Dans mon système de morale, tout homme raisonnable doit pratiquer la vertu, parce qu'il est de son intérêt d'être vertueux, et parce que la vertu a des attraits indicibles pour une âme bien née.74-a

Je ne sais aucun gré à un homme violent de ce qu'il ne se porte <75>point envers moi jusqu'à la dernière extrémité par l'appréhension de l'enfer; mais je me sens pénétré de reconnaissance envers une personne qui me fait quelque bien par sentiment et par bonté de cœur. Je suis persuadé que le philosophe de Cirey et la déesse du newtonisme seront de mon sentiment. Il n'y a, selon moi, rien de plus simple et de plus naturel; ce serait le triomphe de la raison que de voir des hommes sans erreurs, et ce serait celui de la vertu que de les voir humains par discernement. Il est à craindre que ce phénomène ne se verra guère autre part qu'à Cirey, cet endroit aimé des cieux, cet endroit où il paraît que la nature eût voulu assembler tout ce qu'elle a trouvé de plus achevé dans l'univers.

Je prie le poëte philosophe de vouloir bien me communiquer ses idées sur cette morale. J'espère que vous ne la traiterez pas comme Despréaux celle d'Abelly.75-a


69-a Envoyée à Voltaire. Voyez t. III, p. 129 et 160; t. X, p. 217; et t. XI, p. 27, 36 et 197.
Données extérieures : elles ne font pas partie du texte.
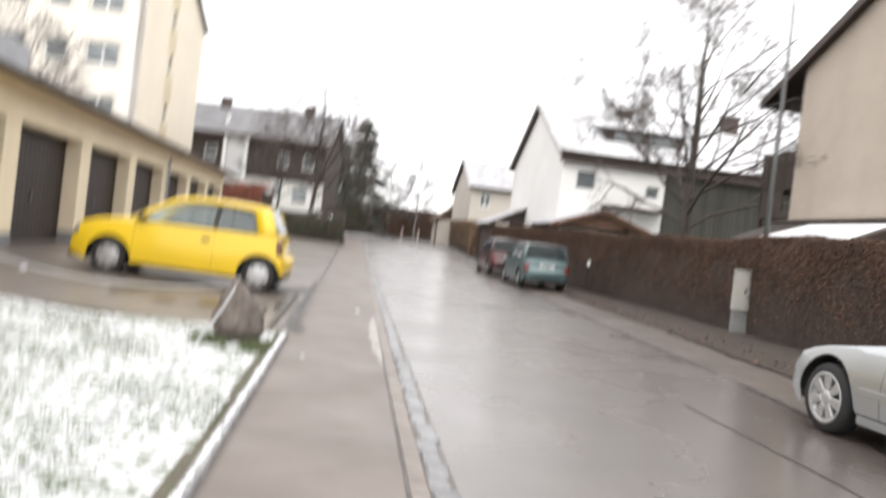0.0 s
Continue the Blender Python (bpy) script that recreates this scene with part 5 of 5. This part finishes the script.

72-6 Lucrèce, qui se tua par chasteté.

72-7 Personne charitable qui rend au public de Berlin le même service que Mercure rendait dans l'Olympe au maître des dieux.

74-a Voyez t. IX, p. 101.

75-a Louis Abelly, auteur de la Medulla theologica, mort évêque de Rodez, en 1691, avait soutenu la fausse attrition par des arguments que Boileau a réfutés dans son Épître XII, Sur l'amour de Dieu, v. 159-162.